編集済
幼い頃ですがまだ「戦後」が身近にあった世代なので、作中の言い回しの端々から厳しい時勢の空気が生々しく感じられました。あえて長々と語らない結末の余韻がまだ尾を引いています。
理想と現実であるとか、余裕を持って語れるのも平和ゆえかもしれません。いずれの生き方にしても、当人たちは皆必死なのだと思います。それでも、まずは生き延びることを最優先に、と願って止みません。
追記
コメント直後に、朝吹様のレビューを読んで己の浅はかさを悔いました。何故に大田様が本作に「泥中の蓮」と名付けられたのか、その想いを失念しておりました。
我々創作者が作品に込めて残そうとしているのも、きっと朝吹様がレビューでおっしゃるところの「精神の花」の種なのですね。
追記2
紛らわしい書き方をしてすみません! 自分が小さい頃に親世代から戦後の話を直接聞いたという意味です。
作者からの返信
感想ありがとうございます。「しらみつぶし」が比喩ではなく、実際の体験として身にしみている世代というのは切ないものだと思いますし、私の世代でもかろうじてそういった生々しい体験談を見聞きする機会がありました。
私が受け取って感じたものをこれからも小説の形で伝えていければと思っています。
追記確認しました。丁寧にすみません。
編集済
全話拝読しました。ありがとうございました。
「サザエさん」の実写ドラマは恐らく同じものを私も見た覚えがあります(結局波平さんとカツオくんが買い出しに行って戻ってくるんですけど、子沢山の家族の父親に大半を持ち逃げさてしまったものの、最後はその家族を見逃してあげるといった話でしたか)。

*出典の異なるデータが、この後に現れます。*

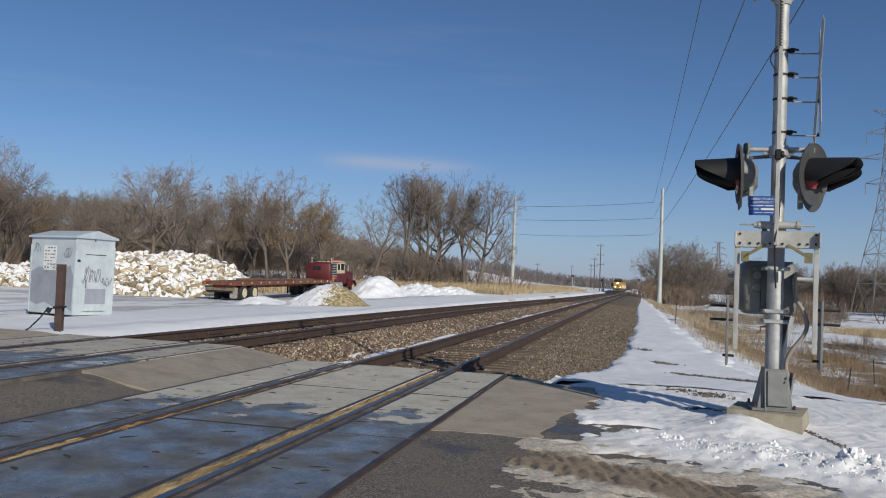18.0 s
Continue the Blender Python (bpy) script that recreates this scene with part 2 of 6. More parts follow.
def snow_material(name, brown, patch=0.0):
    """Snow with soft relief; patch lets dead grass and soil through."""
    ma, nt, bs, co = base(name, True)
    a, b, d = tex(nt, co, 1.3, 6.0, 0.6), tex(nt, co, 9.0, 5.0, 0.6), tex(nt, co, 55.0, 3.0, 0.6)
    c = ramp(nt, a, [(0.35, (0.72, 0.75, 0.80)), (0.6, (0.84, 0.85, 0.87))])
    c = mixc(nt, ramp(nt, tex(nt, co, 2.2, 8.0, 0.75), [(0.66, (0, 0, 0)), (0.8, (0.5, 0.5, 0.5))]), c, brown)
    if patch:
        g = ramp(nt, b, [(0.3, (0.11, 0.075, 0.04)), (0.5, (0.25, 0.18, 0.09)), (0.7, (0.36, 0.27, 0.14))])
        stretch = nt.nodes.new("ShaderNodeMapping")
        stretch.inputs["Scale"].default_value = (1.0, 0.45, 1.0)
        nt.links.new(co, stretch.inputs["Vector"])
        k = tex(nt, stretch.outputs[0], 0.16, 8.0, 0.68)
        c = mixc(nt, ramp(nt, k, [(patch - 0.02, (1, 1, 1)), (patch + 0.03, (0, 0, 0))]), c, g)
        sp = nt.nodes.new("ShaderNodeSeparateXYZ")
        nt.links.new(co, sp.inputs[0])
        near = 9.0
        for px, py, rx, ry in MARSH:
            u, v = calc(nt, "MULTIPLY_ADD", sp.outputs[0], 1 / rx, -px / rx), calc(nt, "MULTIPLY_ADD", sp.outputs[1], 1 / ry, -py / ry)
            near = calc(nt, "MINIMUM", near, calc(nt, "ADD", calc(nt, "MULTIPLY", u, u), calc(nt, "MULTIPLY", v, v)))
        near = calc(nt, "ADD", near, calc(nt, "MULTIPLY_ADD", tex(nt, co, 0.75, 10.0, 0.78), 5.0, -2.4))
        c = mixc(nt, ramp(nt, near, [(0.55, (1, 1, 1)), (0.95, (0, 0, 0))]), c, g)
    nt.links.new(c, bs.inputs["Base Color"])
    bs.inputs["Roughness"].default_value = 0.75
    bs.inputs["Subsurface Weight"].default_value = 0.0
    h = calc(nt, "ADD", calc(nt, "MULTIPLY", b, 1.0), calc(nt, "MULTIPLY", d, 0.25))
    bumped(nt, bs, h, 0.22, 0.018)
    return ma


# beds of dead grass in the marsh: middle and half widths
MARSH = [(8.4, 27.5, 2.3, 3.6), (6.2, 31, 2.0, 6), (9.3, 41, 2.6, 8), (22.5, 79, 4.6, 9), (9.6, 32, 2.2, 4.0), (4.6, 36, 2.3, 16), (6.5, 75, 4.2, 30), (12, 120, 8, 45), (9.6, 23.6, 1.3, 1.3), (5.4, 22.5, 1.5, 3.0), (15.2, 42.5, 1.6, 3.0), (12.6, 53, 2.2, 6.0), (-95, 150, 42, 150), (21, 118, 6, 22)]
SNOW = snow_material("snow", (0.30, 0.26, 0.21))
SNOW_MARSH = snow_material("snow_over_marsh_grass", (0.30, 0.24, 0.15), 0.42)


def crusty_snow():
    """Ploughed roadside snow: grainy, with grit frozen into it towards the road."""
    ma, nt, bs, co = base("crusty_roadside_snow", True)
    a, b, d = tex(nt, co, 2.0, 6.0, 0.65), tex(nt, co, 18.0, 5.0, 0.65), tex(nt, co, 90.0, 3.0, 0.7)
    c = ramp(nt, a, [(0.35, (0.74, 0.75, 0.77)), (0.6, (0.86, 0.865, 0.87))])
    c = mixc(nt, ramp(nt, b, [(0.58, (0, 0, 0)), (0.78, (0.22, 0.22, 0.22))]), c, (0.55, 0.52, 0.47))
    sp = nt.nodes.new("ShaderNodeSeparateXYZ")
    nt.links.new(co, sp.inputs[0])
    e = calc(nt, "ADD", calc(nt, "MULTIPLY", sp.outputs[0], -0.55), calc(nt, "MULTIPLY_ADD", sp.outputs[1], -1.0, 7.2))
    e = calc(nt, "ADD", e, calc(nt, "MULTIPLY_ADD", tex(nt, co, 3.0, 7.0, 0.7), 1.6, -0.8))
    c = mixc(nt, ramp(nt, e, [(0.15, (0, 0, 0)), (1.0, (0.8, 0.8, 0.8))]), c, (0.50, 0.46, 0.39))
    grit = ramp(nt, tex(nt, co, 34.0, 6.0, 0.8), [(0.60, (0, 0, 0)), (0.72, (0.4, 0.4, 0.4))])
    c = mixc(nt, grit, c, (0.40, 0.36, 0.30))
    nt.links.new(c, bs.inputs["Base Color"])
    bs.inputs["Roughness"].default_value = 0.8
    bumped(nt, bs, calc(nt, "ADD", b, calc(nt, "MULTIPLY", d, 0.6)), 0.55, 0.014)
    return ma


def yard_snow():
    """Driven-over snow: grey ruts run along the yard."""
    ma, nt, bs, co = base("driven_yard_snow", True)
    mp = nt.nodes.new("ShaderNodeMapping")
    mp.inputs["Rotation"].default_value = (0, 0, radians(62))
    mp.inputs["Scale"].default_value = (1.0, 0.14, 1.0)
    nt.links.new(co, mp.inputs["Vector"])
    a, r = tex(nt, co, 1.2, 6.0, 0.6), tex(nt, mp.outputs[0], 0.9, 7.0, 0.65)
    c = ramp(nt, a, [(0.35, (0.74, 0.77, 0.81)), (0.6, (0.84, 0.85, 0.87))])
    sp = nt.nodes.new("ShaderNodeSeparateXYZ")
    nt.links.new(co, sp.inputs[0])
    near = ramp(nt, calc(nt, "MULTIPLY_ADD", sp.outputs[0], -0.12, -1.75), [(0.0, (0, 0, 0)), (0.25, (1, 1, 1))])
    ruts = ramp(nt, r, [(0.47, (0, 0, 0)), (0.55, (0.8, 0.8, 0.8))])
    c = mixc(nt, calc(nt, "MULTIPLY", near, ruts), c, (0.40, 0.385, 0.35))
    nt.links.new(c, bs.inputs["Base Color"])
    bs.inputs["Roughness"].default_value = 0.8
    bumped(nt, bs, calc(nt, "ADD", a, r), 0.3, 0.03)
    return ma


SNOW_BANK, SNOW_YARD = crusty_snow(), yard_snow()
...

愛する人を守るために時には清濁併せ呑むことも必要、と言うのは易しですが、守らなければならない「ポリシー」もある。しかし、それを貫こうとして大切な人を失う結果になったとすれば、そこまでして守らなければならない「ポリシー」とは何なのか。私からすれば「どのような事をしてでも大切な人を守る」ことが至上と思ってしまいますが、そんな簡単な問題ではないのでしょうね。
これからも新しい(お蔵出しの)作品を楽しみにしています。
作者からの返信
ドラマの内容は今全く覚えていないのですが、当時視聴した自分の心に残るものがあったからこそ、あとがきに書いたのではないかと思います。確かに正解がない問題で、この話も読む人の解釈でハッピーエンドにもバッドエンドにも見えると思います。

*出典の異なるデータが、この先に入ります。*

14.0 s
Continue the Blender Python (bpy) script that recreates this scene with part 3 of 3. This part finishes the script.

お蔵だし、今後は未発表作品になるのでしばらくかかるかと思いますが、よろしくお願いします。
死に場所と死に方を求めたために、家族を不幸にしてしまうという、なんとも言えないお話ですが、当時としては少ないながらもありふれた話だったのかもしれませんね。

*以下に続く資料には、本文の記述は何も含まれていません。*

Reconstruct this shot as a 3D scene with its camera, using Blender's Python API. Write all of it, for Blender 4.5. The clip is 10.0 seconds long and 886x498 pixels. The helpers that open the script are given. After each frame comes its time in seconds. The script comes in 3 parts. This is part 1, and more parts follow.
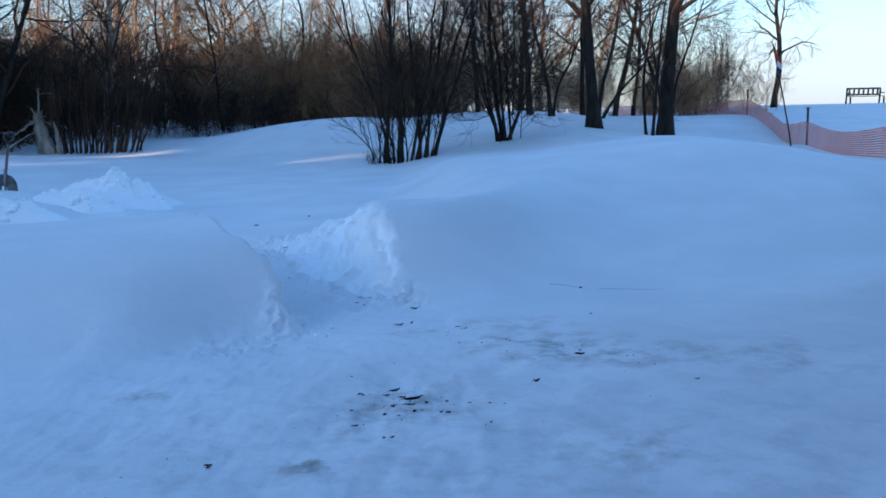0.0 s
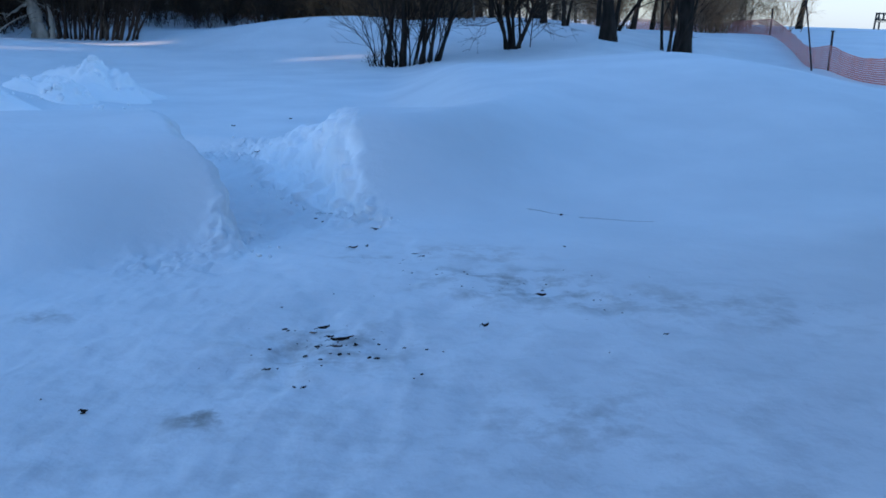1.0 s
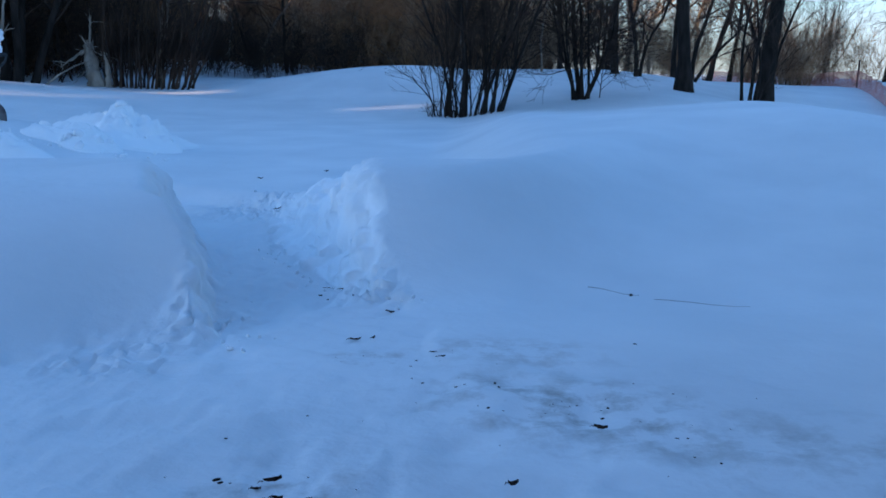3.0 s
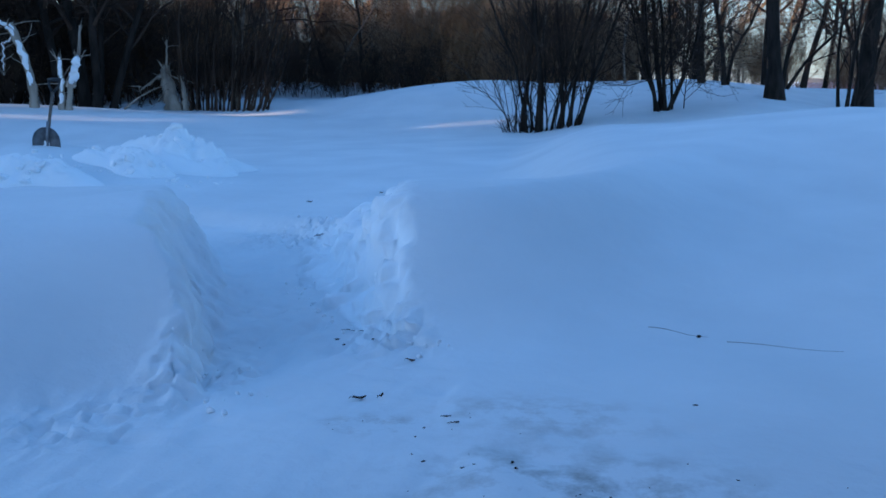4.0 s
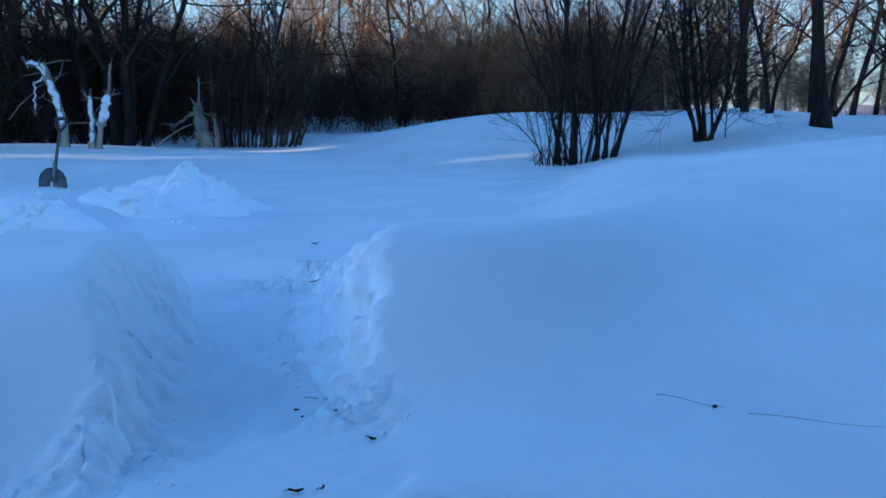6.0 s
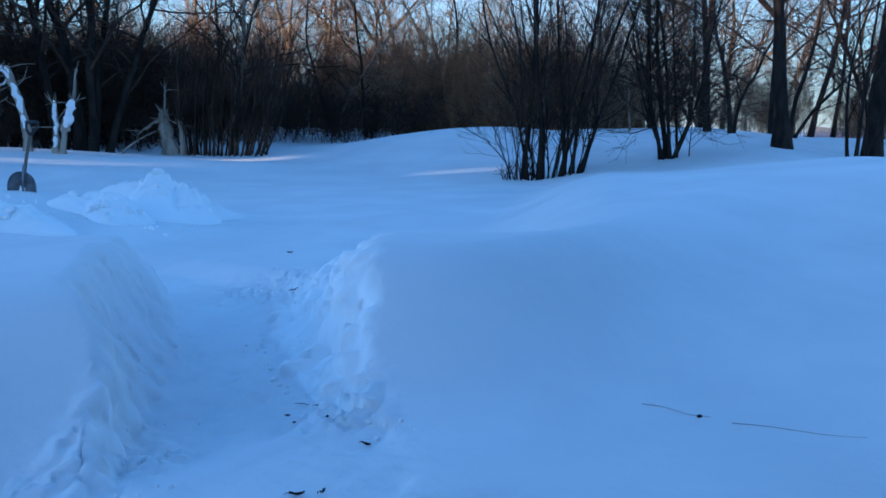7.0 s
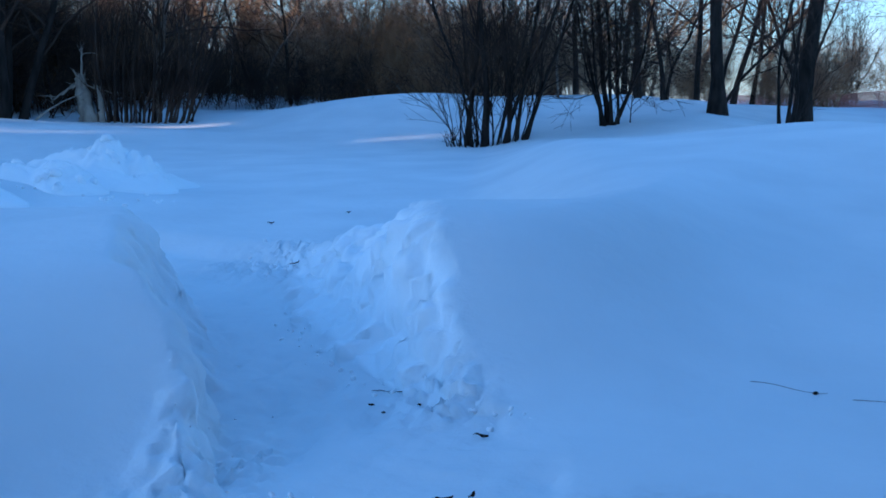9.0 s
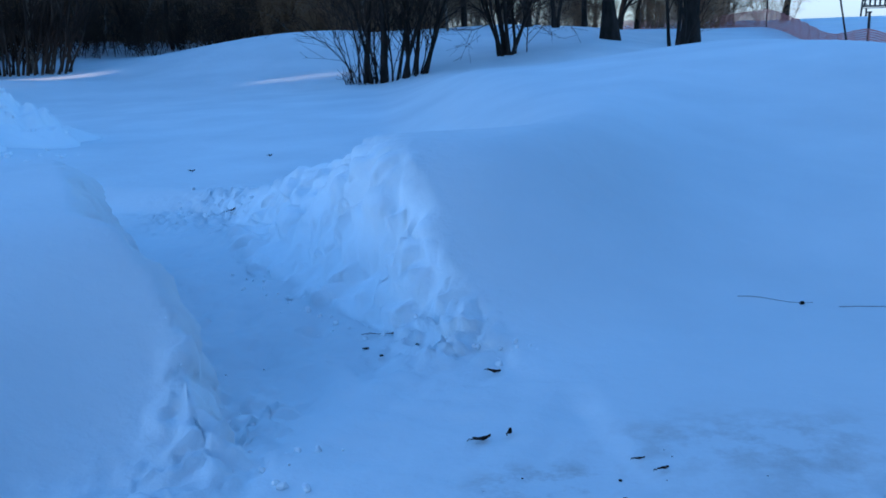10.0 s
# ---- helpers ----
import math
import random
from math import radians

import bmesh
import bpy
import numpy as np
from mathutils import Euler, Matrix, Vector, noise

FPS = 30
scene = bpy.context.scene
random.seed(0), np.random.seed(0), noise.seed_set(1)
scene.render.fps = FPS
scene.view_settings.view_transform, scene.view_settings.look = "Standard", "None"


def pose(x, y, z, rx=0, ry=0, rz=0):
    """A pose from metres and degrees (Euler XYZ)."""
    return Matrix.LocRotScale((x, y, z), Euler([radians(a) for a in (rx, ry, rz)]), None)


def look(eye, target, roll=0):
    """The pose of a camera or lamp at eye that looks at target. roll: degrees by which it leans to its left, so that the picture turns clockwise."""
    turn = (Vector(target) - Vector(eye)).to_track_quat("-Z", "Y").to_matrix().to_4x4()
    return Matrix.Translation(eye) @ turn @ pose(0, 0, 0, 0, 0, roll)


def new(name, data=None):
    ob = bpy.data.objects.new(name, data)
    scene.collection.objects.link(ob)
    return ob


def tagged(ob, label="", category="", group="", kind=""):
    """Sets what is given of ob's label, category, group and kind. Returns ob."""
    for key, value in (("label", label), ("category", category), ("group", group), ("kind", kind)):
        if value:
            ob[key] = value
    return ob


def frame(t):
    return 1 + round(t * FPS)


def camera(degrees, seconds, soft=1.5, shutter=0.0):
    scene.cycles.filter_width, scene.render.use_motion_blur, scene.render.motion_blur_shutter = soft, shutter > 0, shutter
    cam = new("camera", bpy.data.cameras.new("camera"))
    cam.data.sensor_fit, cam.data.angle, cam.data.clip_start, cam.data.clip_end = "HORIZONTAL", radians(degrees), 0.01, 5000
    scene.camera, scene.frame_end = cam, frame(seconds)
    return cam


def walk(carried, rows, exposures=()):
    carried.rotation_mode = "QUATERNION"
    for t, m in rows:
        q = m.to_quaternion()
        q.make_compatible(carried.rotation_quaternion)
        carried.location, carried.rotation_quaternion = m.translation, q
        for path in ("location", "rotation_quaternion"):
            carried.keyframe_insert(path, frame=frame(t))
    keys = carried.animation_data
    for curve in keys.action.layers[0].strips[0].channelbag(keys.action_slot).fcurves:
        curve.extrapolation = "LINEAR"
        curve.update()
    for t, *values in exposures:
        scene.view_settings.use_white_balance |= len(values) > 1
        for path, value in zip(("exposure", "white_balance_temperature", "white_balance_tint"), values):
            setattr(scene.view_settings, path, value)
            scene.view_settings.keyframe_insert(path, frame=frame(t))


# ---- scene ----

死に損ねた帰還兵が、毎日日本刀を振り回していたり、機械音がすると「空襲だ!」と言って大騒ぎする人もいたそうです。
命を賭す事を決断してしまうと、そこに善悪や命の軽重という概念が抜け落ちてしまうというのはよくあることなのかもしれません。
リタイアした老夫婦が、棒を持って乱暴に振り回し物を壊して回っている小さな孫を喜んで褒めそやす光景を見たことがあります。
自分の信じる大切なものが、社会通念から外れているのを感じ取れなくなるとき、正義は暴走するのではないでしょうか。
戦争が、理性を奪ったと言えばそれまでですが、同じ状況でも必死に人間たらんと生きていた人もいるのです。
兄を、せめるわけにはいかないのかもしれませんが、やはり方法としては間違っていたのでしょう。
以前ノートに引用した特攻兵の詞があるのですが、
特攻隊と言っても
大したことはなく
誉れでもなんでもないですが
お母さんだけは誉めて下さい
惜しんで下さい
市造は一足先に
天国に参ります
天国に入れてもらえるかなぁ
詞の彼は、これが正義でも誉れでもないことを理解していたのだと思います。
一方の羊太郎のそれは、死んでいったものを羨み、死ねなかった自分を呪い、生というものに価値を見出だせなくなった者の末路なのでしょうか。
心に刺さる物語、しかと心に刻みました✨
作者からの返信
感想ありがとうございます。
当時、羊太郎のように戦争によって自らの生きる意味を見失った人々は大勢いたのだと思います。死ぬことができずに生き延びて、苦しんだ末に亡くなった方もいれば、新たな目標を見つけられた方もいらっしゃったでしょう。天川さまの引用された詩の作者様のように、自らの気持ちを殺してでも、周りに望まれた役割を演じて亡くなられたされた方もいらっしゃるでしょう。
こういった選択が起きるような世界にしないようにするために、私もできるかぎりがんばりたいです。